[start]

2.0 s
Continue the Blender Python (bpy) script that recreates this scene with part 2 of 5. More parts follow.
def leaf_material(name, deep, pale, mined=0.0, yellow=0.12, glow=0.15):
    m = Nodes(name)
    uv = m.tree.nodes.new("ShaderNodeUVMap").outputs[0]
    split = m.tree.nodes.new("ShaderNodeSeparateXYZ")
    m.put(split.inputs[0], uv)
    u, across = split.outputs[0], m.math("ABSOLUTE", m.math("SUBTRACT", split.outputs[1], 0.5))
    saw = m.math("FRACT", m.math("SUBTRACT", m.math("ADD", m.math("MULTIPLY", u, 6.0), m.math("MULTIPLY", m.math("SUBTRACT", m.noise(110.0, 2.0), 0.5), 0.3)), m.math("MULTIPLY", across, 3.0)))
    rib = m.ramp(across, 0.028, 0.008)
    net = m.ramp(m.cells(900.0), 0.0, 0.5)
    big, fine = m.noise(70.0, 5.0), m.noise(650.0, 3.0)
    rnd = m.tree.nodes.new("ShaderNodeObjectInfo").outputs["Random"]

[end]

→ **BRIEF**
Extract the data in full. Keep it word for word.

→ **RESULT FOR THIS TASK**
2.0 s
Continue the Blender Python (bpy) script that recreates this scene with part 2 of 5. More parts follow.
def leaf_material(name, deep, pale, mined=0.0, yellow=0.12, glow=0.15):
    m = Nodes(name)
    uv = m.tree.nodes.new("ShaderNodeUVMap").outputs[0]
    split = m.tree.nodes.new("ShaderNodeSeparateXYZ")
    m.put(split.inputs[0], uv)
    u, across = split.outputs[0], m.math("ABSOLUTE", m.math("SUBTRACT", split.outputs[1], 0.5))
    saw = m.math("FRACT", m.math("SUBTRACT", m.math("ADD", m.math("MULTIPLY", u, 6.0), m.math("MULTIPLY", m.math("SUBTRACT", m.noise(110.0, 2.0), 0.5), 0.3)), m.math("MULTIPLY", across, 3.0)))
    rib = m.ramp(across, 0.028, 0.008)
    net = m.ramp(m.cells(900.0), 0.0, 0.5)
    big, fine = m.noise(70.0, 5.0), m.noise(650.0, 3.0)
    rnd = m.tree.nodes.new("ShaderNodeObjectInfo").outputs["Random"]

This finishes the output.